Data block
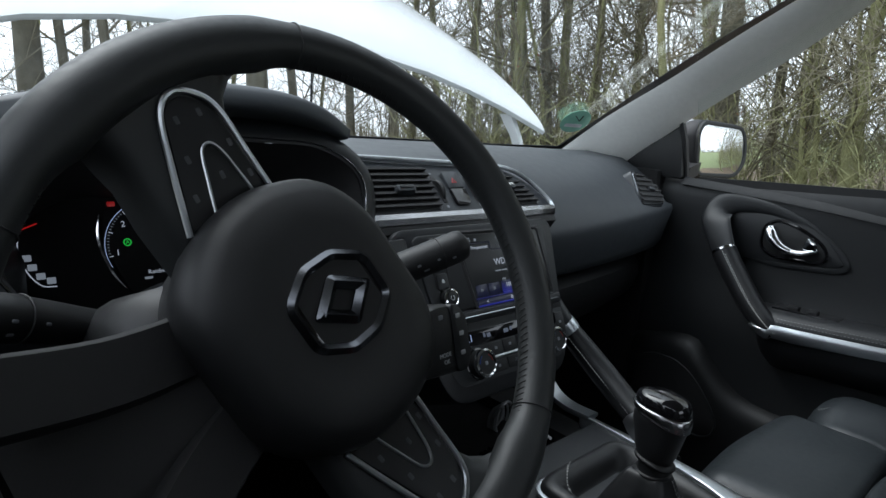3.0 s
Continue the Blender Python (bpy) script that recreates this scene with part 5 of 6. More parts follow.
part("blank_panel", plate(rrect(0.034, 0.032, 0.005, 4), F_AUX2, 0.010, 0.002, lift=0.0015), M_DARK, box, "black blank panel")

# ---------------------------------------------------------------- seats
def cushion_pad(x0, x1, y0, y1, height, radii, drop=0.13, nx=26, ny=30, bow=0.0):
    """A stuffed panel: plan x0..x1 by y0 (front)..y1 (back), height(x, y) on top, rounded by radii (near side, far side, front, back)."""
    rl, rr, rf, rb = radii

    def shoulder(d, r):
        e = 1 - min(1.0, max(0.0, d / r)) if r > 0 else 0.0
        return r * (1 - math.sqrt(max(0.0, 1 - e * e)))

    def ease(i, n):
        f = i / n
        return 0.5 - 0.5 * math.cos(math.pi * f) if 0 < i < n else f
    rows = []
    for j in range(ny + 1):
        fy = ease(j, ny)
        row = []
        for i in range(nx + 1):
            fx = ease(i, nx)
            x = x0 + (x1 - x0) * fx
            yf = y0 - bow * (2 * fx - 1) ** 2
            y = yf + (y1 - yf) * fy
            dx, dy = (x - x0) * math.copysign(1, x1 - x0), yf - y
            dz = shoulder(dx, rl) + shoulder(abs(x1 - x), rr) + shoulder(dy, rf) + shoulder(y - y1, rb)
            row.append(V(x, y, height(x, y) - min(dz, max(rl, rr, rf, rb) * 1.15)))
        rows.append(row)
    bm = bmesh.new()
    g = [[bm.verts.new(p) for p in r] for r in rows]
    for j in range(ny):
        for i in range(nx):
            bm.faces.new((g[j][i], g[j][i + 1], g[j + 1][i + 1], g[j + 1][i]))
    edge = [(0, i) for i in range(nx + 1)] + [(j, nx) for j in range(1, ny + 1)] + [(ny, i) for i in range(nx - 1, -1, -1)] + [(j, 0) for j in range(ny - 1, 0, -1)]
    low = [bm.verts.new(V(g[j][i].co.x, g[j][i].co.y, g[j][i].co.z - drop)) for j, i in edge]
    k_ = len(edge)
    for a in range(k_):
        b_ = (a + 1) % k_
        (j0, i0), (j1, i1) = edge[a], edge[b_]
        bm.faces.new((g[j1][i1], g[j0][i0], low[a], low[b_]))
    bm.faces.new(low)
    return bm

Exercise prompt
Write out the lines from the start of the material to the line with "return r * (1", inclusive and exactly. Skip the pictures.

Problem solution
3.0 s
Continue the Blender Python (bpy) script that recreates this scene with part 5 of 6. More parts follow.
part("blank_panel", plate(rrect(0.034, 0.032, 0.005, 4), F_AUX2, 0.010, 0.002, lift=0.0015), M_DARK, box, "black blank panel")

# ---------------------------------------------------------------- seats
def cushion_pad(x0, x1, y0, y1, height, radii, drop=0.13, nx=26, ny=30, bow=0.0):
    """A stuffed panel: plan x0..x1 by y0 (front)..y1 (back), height(x, y) on top, rounded by radii (near side, far side, front, back)."""
    rl, rr, rf, rb = radii

    def shoulder(d, r):
        e = 1 - min(1.0, max(0.0, d / r)) if r > 0 else 0.0
        return r * (1 - math.sqrt(max(0.0, 1 - e * e)))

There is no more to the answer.